Without the pictures, give the entries below again exactly as written.

______

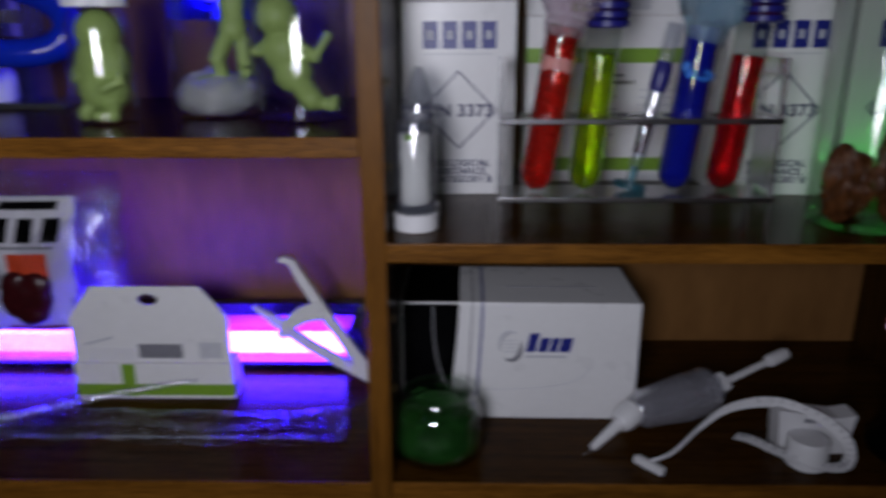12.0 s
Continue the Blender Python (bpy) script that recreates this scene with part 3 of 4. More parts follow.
part("wall", vessel([(0, 0.0135), (0.0158, 0.0135), (0.0155, 0.100), (0.0145, 0.106), (0.0050, 0.132), (0.0025, 0.135)], 0.0011, 32), HAZY, v2, "clear conical wall", True)
for z in (0.092, 0.100):
    part("graduation", lathe([(0.0159, z), (0.0162, z + 0.0004), (0.0159, z + 0.0009)], 24), INK, v2)
part("label_bars", prism([(-0.007, 0.091), (0.006, 0.091), (0.006, 0.096), (-0.007, 0.096)], -0.0166, -0.0160), INK_GREY, v2)

# ---- large white carton on the bottom shelf ----
EX0, EX1, EH, ED = -0.1235, 0.112, 0.127, 0.11
ec = thing("supply_carton", (0.3625, 0.811, Z_LOW), "large white glossy carton with black end and blue logo", "box", turn=-0.7, size=1.025)
part("carton_body", box(EX0, 0, 0, EX1, ED, EH, 0.0016), CARTON, ec)


def swoosh(z):
    """The curved border of the black print across the face."""
    return -0.066 - 0.012 * (1 - (z / EH)) ** 1.4


blk = [(EX0 + 0.0016, 0.002)] + [(swoosh(EH * k / 8), min(max(EH * k / 8, 0.002), EH - 0.0015)) for k in range(9)] + [(EX0 + 0.0016, EH - 0.0015)]
part("black_print", prism(blk, -0.0004, 0.0004), INK_BLACK, ec, "black printed end of the carton")
part("black_print", box(EX0 + 0.0015, 0.0015, EH - 0.0004, -0.066, ED - 0.0015, EH + 0.0004), INK_BLACK, ec, "black printed end of the carton")
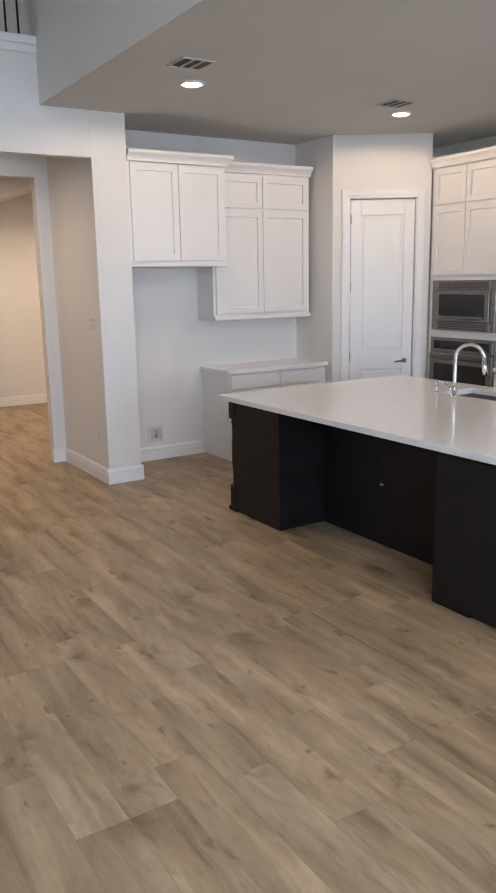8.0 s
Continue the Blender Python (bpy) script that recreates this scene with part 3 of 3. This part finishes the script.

______

### TASK ANSWER
12.0 s
Continue the Blender Python (bpy) script that recreates this scene with part 3 of 4. More parts follow.
part("wall", vessel([(0, 0.0135), (0.0158, 0.0135), (0.0155, 0.100), (0.0145, 0.106), (0.0050, 0.132), (0.0025, 0.135)], 0.0011, 32), HAZY, v2, "clear conical wall", True)
for z in (0.092, 0.100):
    part("graduation", lathe([(0.0159, z), (0.0162, z + 0.0004), (0.0159, z + 0.0009)], 24), INK, v2)
part("label_bars", prism([(-0.007, 0.091), (0.006, 0.091), (0.006, 0.096), (-0.007, 0.096)], -0.0166, -0.0160), INK_GREY, v2)

# ---- large white carton on the bottom shelf ----
EX0, EX1, EH, ED = -0.1235, 0.112, 0.127, 0.11
ec = thing("supply_carton", (0.3625, 0.811, Z_LOW), "large white glossy carton with black end and blue logo", "box", turn=-0.7, size=1.025)
part("carton_body", box(EX0, 0, 0, EX1, ED, EH, 0.0016), CARTON, ec)


def swoosh(z):
    """The curved border of the black print across the face."""
    return -0.066 - 0.012 * (1 - (z / EH)) ** 1.4


blk = [(EX0 + 0.0016, 0.002)] + [(swoosh(EH * k / 8), min(max(EH * k / 8, 0.002), EH - 0.0015)) for k in range(9)] + [(EX0 + 0.0016, EH - 0.0015)]
part("black_print", prism(blk, -0.0004, 0.0004), INK_BLACK, ec, "black printed end of the carton")
part("black_print", box(EX0 + 0.0015, 0.0015, EH - 0.0004, -0.066, ED - 0.0015, EH + 0.0004), INK_BLACK, ec, "black printed end of the carton")
8.0 s
Continue the Blender Python (bpy) script that recreates this scene with part 3 of 3. This part finishes the script.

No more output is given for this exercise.